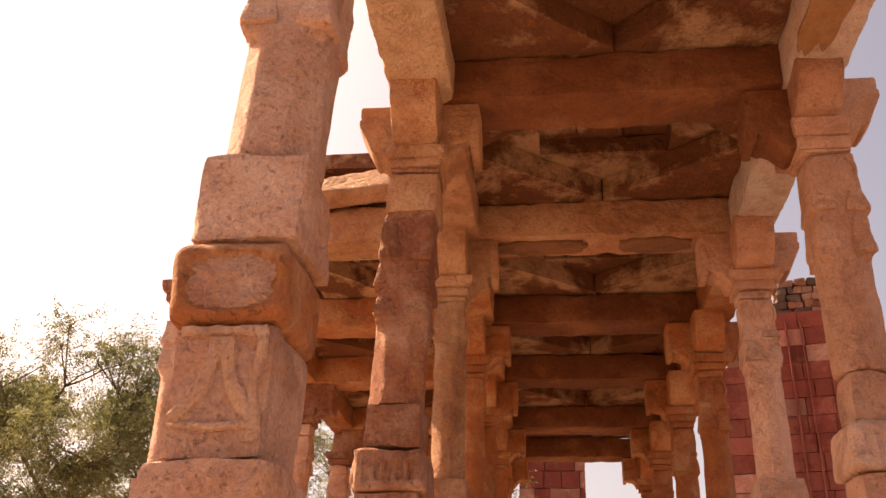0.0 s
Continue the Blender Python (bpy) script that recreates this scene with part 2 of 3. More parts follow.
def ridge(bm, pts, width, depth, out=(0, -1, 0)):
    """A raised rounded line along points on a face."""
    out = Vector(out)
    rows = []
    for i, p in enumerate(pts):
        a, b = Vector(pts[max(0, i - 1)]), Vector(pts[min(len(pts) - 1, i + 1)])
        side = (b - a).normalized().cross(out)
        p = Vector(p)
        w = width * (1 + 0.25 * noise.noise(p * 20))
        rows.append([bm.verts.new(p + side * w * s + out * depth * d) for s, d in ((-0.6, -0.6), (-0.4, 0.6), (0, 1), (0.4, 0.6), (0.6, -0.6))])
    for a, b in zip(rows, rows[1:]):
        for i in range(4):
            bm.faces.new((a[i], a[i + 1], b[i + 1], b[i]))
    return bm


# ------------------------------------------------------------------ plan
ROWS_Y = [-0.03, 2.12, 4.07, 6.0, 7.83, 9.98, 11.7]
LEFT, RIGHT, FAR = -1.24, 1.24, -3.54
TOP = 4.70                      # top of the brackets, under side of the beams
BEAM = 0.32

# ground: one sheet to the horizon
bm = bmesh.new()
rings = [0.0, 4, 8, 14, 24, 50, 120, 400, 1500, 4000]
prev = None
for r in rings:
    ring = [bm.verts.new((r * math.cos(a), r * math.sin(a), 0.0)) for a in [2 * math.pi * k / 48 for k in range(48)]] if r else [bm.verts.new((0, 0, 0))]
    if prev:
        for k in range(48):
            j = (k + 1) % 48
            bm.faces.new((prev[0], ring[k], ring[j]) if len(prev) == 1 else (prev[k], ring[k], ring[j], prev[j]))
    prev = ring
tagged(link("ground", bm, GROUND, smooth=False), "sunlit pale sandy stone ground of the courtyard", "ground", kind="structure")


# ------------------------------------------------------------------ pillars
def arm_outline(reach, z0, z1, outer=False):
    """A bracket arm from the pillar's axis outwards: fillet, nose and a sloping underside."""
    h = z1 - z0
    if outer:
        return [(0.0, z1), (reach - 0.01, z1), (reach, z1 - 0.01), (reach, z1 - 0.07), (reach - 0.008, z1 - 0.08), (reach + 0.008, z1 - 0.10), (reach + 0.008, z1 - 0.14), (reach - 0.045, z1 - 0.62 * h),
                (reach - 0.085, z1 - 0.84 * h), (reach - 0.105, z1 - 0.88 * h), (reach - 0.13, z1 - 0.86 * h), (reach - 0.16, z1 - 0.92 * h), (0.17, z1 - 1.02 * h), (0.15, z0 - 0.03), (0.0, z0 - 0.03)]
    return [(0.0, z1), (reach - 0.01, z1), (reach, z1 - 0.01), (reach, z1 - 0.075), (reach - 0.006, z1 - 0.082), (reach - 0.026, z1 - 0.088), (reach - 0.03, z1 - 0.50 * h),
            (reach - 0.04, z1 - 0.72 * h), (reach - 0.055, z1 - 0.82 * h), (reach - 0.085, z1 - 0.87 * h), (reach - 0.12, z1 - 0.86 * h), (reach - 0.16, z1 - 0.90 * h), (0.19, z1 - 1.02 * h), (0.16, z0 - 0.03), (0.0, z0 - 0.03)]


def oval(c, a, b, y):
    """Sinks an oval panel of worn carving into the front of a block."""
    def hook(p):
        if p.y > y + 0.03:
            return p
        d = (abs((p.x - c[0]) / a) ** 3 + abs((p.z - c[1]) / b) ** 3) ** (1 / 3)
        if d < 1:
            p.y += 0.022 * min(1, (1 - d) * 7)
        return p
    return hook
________
Give every line back word for word and leave the pictures out.

> EXERCISE RESPONSE:
0.0 s
Continue the Blender Python (bpy) script that recreates this scene with part 2 of 3. More parts follow.
def ridge(bm, pts, width, depth, out=(0, -1, 0)):
    """A raised rounded line along points on a face."""
    out = Vector(out)
    rows = []
    for i, p in enumerate(pts):
        a, b = Vector(pts[max(0, i - 1)]), Vector(pts[min(len(pts) - 1, i + 1)])
        side = (b - a).normalized().cross(out)
        p = Vector(p)
        w = width * (1 + 0.25 * noise.noise(p * 20))
        rows.append([bm.verts.new(p + side * w * s + out * depth * d) for s, d in ((-0.6, -0.6), (-0.4, 0.6), (0, 1), (0.4, 0.6), (0.6, -0.6))])
    for a, b in zip(rows, rows[1:]):
        for i in range(4):
            bm.faces.new((a[i], a[i + 1], b[i + 1], b[i]))
    return bm


# ------------------------------------------------------------------ plan
ROWS_Y = [-0.03, 2.12, 4.07, 6.0, 7.83, 9.98, 11.7]
LEFT, RIGHT, FAR = -1.24, 1.24, -3.54
TOP = 4.70                      # top of the brackets, under side of the beams
BEAM = 0.32

# ground: one sheet to the horizon
bm = bmesh.new()
rings = [0.0, 4, 8, 14, 24, 50, 120, 400, 1500, 4000]
prev = None
for r in rings:
    ring = [bm.verts.new((r * math.cos(a), r * math.sin(a), 0.0)) for a in [2 * math.pi * k / 48 for k in range(48)]] if r else [bm.verts.new((0, 0, 0))]
    if prev:
        for k in range(48):
            j = (k + 1) % 48
            bm.faces.new((prev[0], ring[k], ring[j]) if len(prev) == 1 else (prev[k], ring[k], ring[j], prev[j]))
    prev = ring
tagged(link("ground", bm, GROUND, smooth=False), "sunlit pale sandy stone ground of the courtyard", "ground", kind="structure")


# ------------------------------------------------------------------ pillars
def arm_outline(reach, z0, z1, outer=False):
    """A bracket arm from the pillar's axis outwards: fillet, nose and a sloping underside."""
    h = z1 - z0
    if outer:
        return [(0.0, z1), (reach - 0.01, z1), (reach, z1 - 0.01), (reach, z1 - 0.07), (reach - 0.008, z1 - 0.08), (reach + 0.008, z1 - 0.10), (reach + 0.008, z1 - 0.14), (reach - 0.045, z1 - 0.62 * h),
                (reach - 0.085, z1 - 0.84 * h), (reach - 0.105, z1 - 0.88 * h), (reach - 0.13, z1 - 0.86 * h), (reach - 0.16, z1 - 0.92 * h), (0.17, z1 - 1.02 * h), (0.15, z0 - 0.03), (0.0, z0 - 0.03)]
    return [(0.0, z1), (reach - 0.01, z1), (reach, z1 - 0.01), (reach, z1 - 0.075), (reach - 0.006, z1 - 0.082), (reach - 0.026, z1 - 0.088), (reach - 0.03, z1 - 0.50 * h),
            (reach - 0.04, z1 - 0.72 * h), (reach - 0.055, z1 - 0.82 * h), (reach - 0.085, z1 - 0.87 * h), (reach - 0.12, z1 - 0.86 * h), (reach - 0.16, z1 - 0.90 * h), (0.19, z1 - 1.02 * h), (0.16, z0 - 0.03), (0.0, z0 - 0.03)]


def oval(c, a, b, y):
    """Sinks an oval panel of worn carving into the front of a block."""
    def hook(p):
        if p.y > y + 0.03:
            return p
        d = (abs((p.x - c[0]) / a) ** 3 + abs((p.z - c[1]) / b) ** 3) ** (1 / 3)
        if d < 1:
            p.y += 0.022 * min(1, (1 - d) * 7)
        return p
    return hook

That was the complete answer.